The UN High Commissioner for Refugees estimates that at least 3.5 million of southern Sudan’s 10 million people were displaced by the 21-year civil war. Of those, some 500,000 found refuge beyond Sudan’s borders.

“We don’t expect all of them to come back at once, but we do expect them to come back,” said Gressly.

Nobody knows exactly how many of the displaced have already headed home as no structures exist for returnees to register their arrival.

But it is estimated that thousands returned last year as hopes of a peace deal rose and that many more have followed in the days since it was actually signed.

UN officials stumbled onto Yar’s camp by accident. Many of its residents arrived in April last year, but UN agencies did not find out about them until August and only started registering them in November.

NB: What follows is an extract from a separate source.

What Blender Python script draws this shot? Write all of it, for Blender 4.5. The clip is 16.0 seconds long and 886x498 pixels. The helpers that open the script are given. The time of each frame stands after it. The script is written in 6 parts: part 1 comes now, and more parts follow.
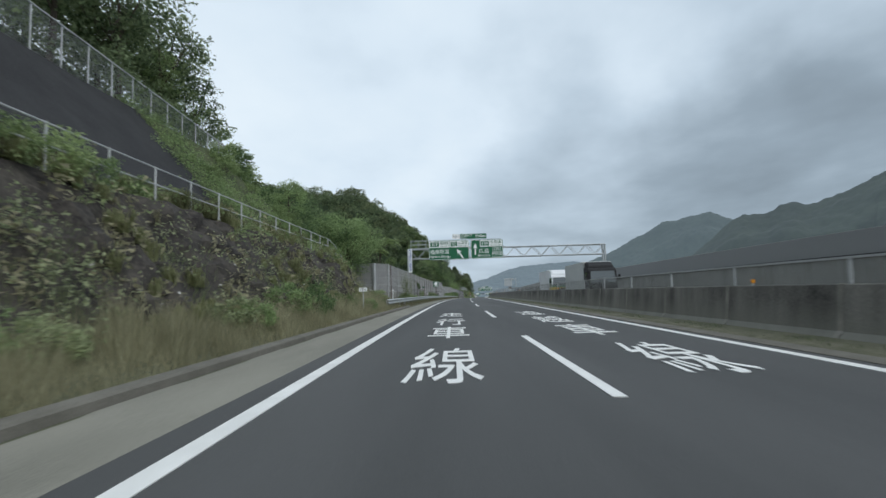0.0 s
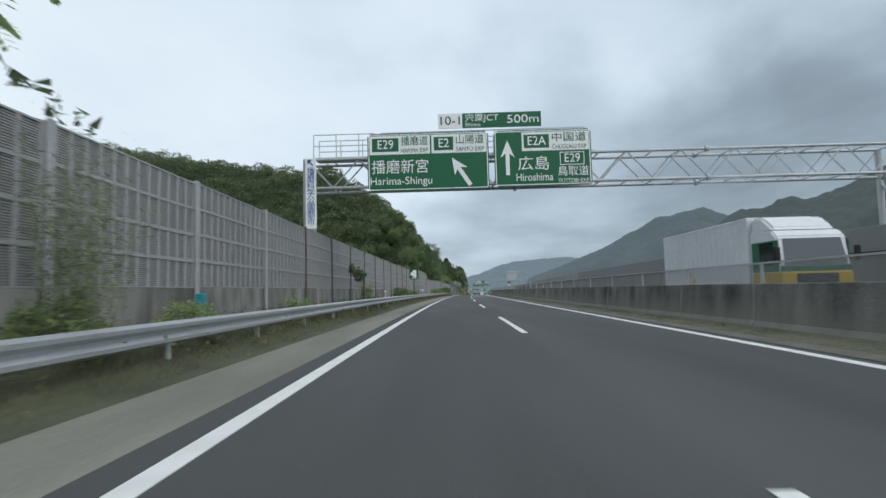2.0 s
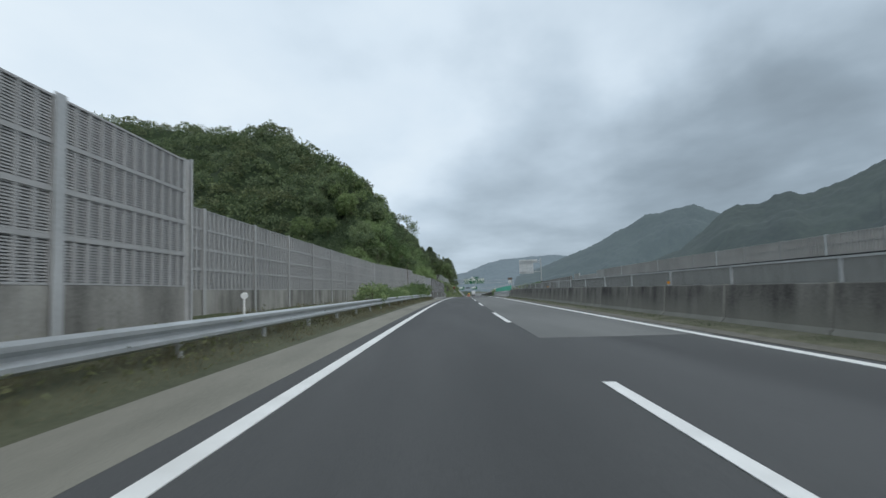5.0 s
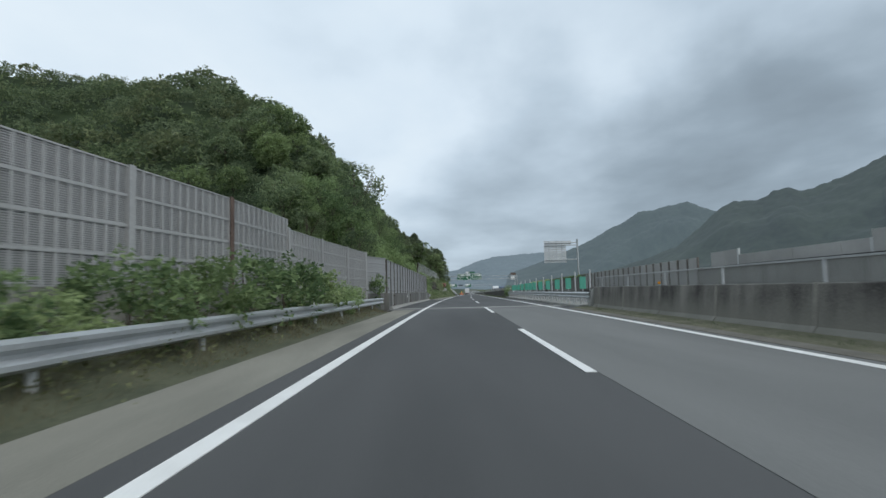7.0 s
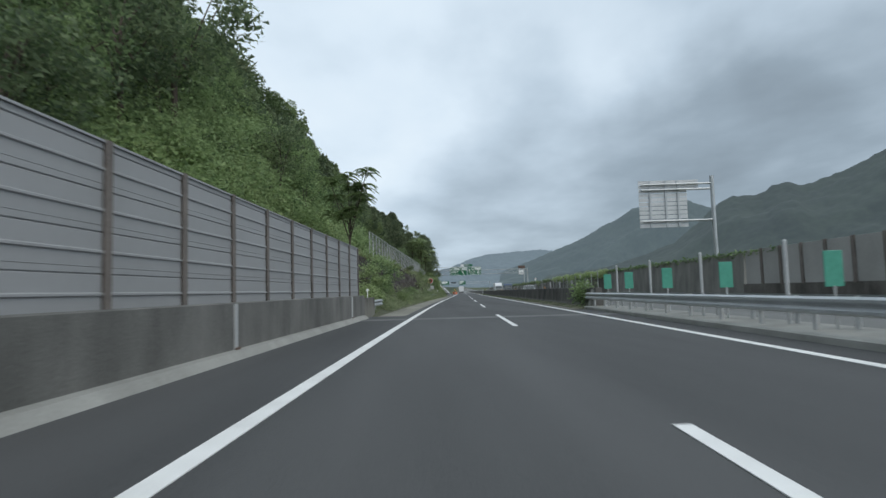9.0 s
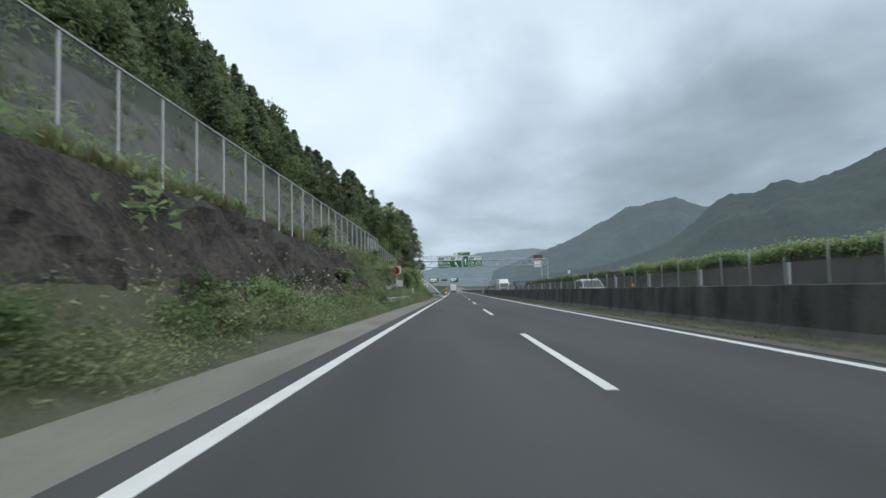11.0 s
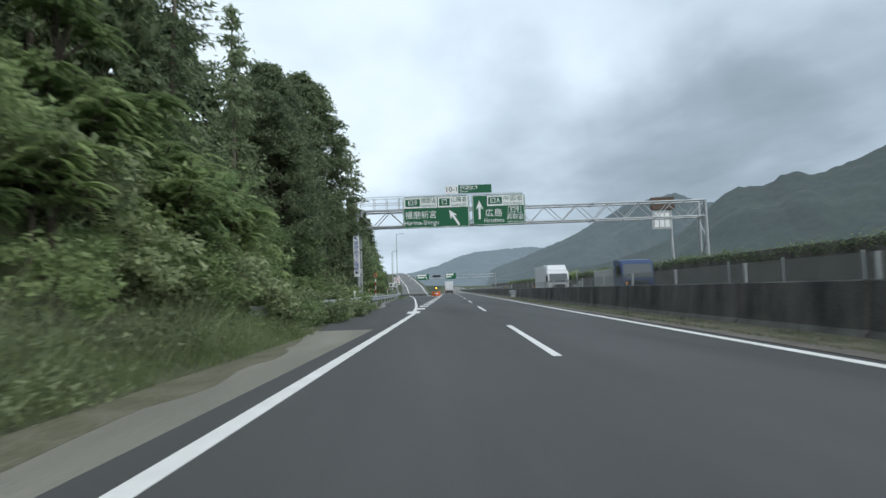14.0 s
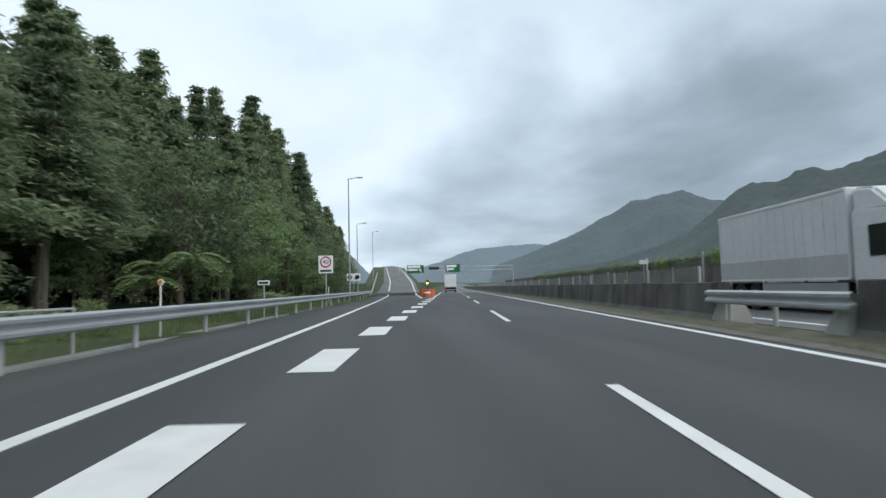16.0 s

The UNHCR expects anywhere between 500,000 and 1.2 million people to return to the south this year, the majority of them from northern Sudan and neighbouring countries such as Uganda and Kenya.

Yar and her fellow returnees remain stuck in their makeshift camp dependent on handouts from the World Food Programme because their homes were destroyed in the war and they have nowhere else to go.

One of Africa’s least developed regions even before the war, south Sudan now lacks the most basic infrastructure and the UNHCR estimates that this year alone it will cost at least 60 million dollars to reintegrate returnees.

“The first challenge I think is water, particularly for those returns coming to Bahr El-Ghazal,” said Gressly.

Education also poses a challenge, especially for those returning home from northern Sudan.

“They are coming from an educational background which has been based on Arabic instruction and here it is English-language instruction,” said Gressly.

Food is another immense problem in a region where UN agencies say there is already a risk of famine.

The World Food Programme says 3.2 million people are threatened with starvation this year and has appealed for 302 million dollars in contributions from UN member states.

Erratic rainfall last year caused the harvest to fail in many parts of southern Sudan.

The UN estimates that 48 percent of children under five in rebel-held areas suffer from chronic malnutrition while 21 percent suffer from acute malnutrition.

In a bid to address the challenges, UN agencies have begun moving their offices to southern Sudan from the Kenyan border where they were based during the war.

But officials concede that logistical problems are still hobbling their response. “There is very little infrastructure,” said Gressly.

The deadly legacy of an estimated three to five million landmines planted by government forces and the rebels is the biggest obstacle, making road travel dangerous if not impossible.

“It’s as serious as anywhere else in the world where there is a mine problem in population areas,” said Dave McIvor, an operations officer for the United Nations Mines Action Service.

The Swiss Foundation for Demining (FSD) has been conducting a survey of demining needs under contract to the United Nations.

“The priority at the moment throughout Sudan is to clear the roads,” said Michael Story, a supervisor for the FSD.

But in a region where even the most basic needs frequently go unmet, UN officials say it is difficult to get residents to take the problem seriously.

“People just say: ‘We have been living with these mines for years and nothing happened. Talk to us about food and water,'” said Diana Surur, an assistant project officer for UNICEF’s Mine Risk Education programme.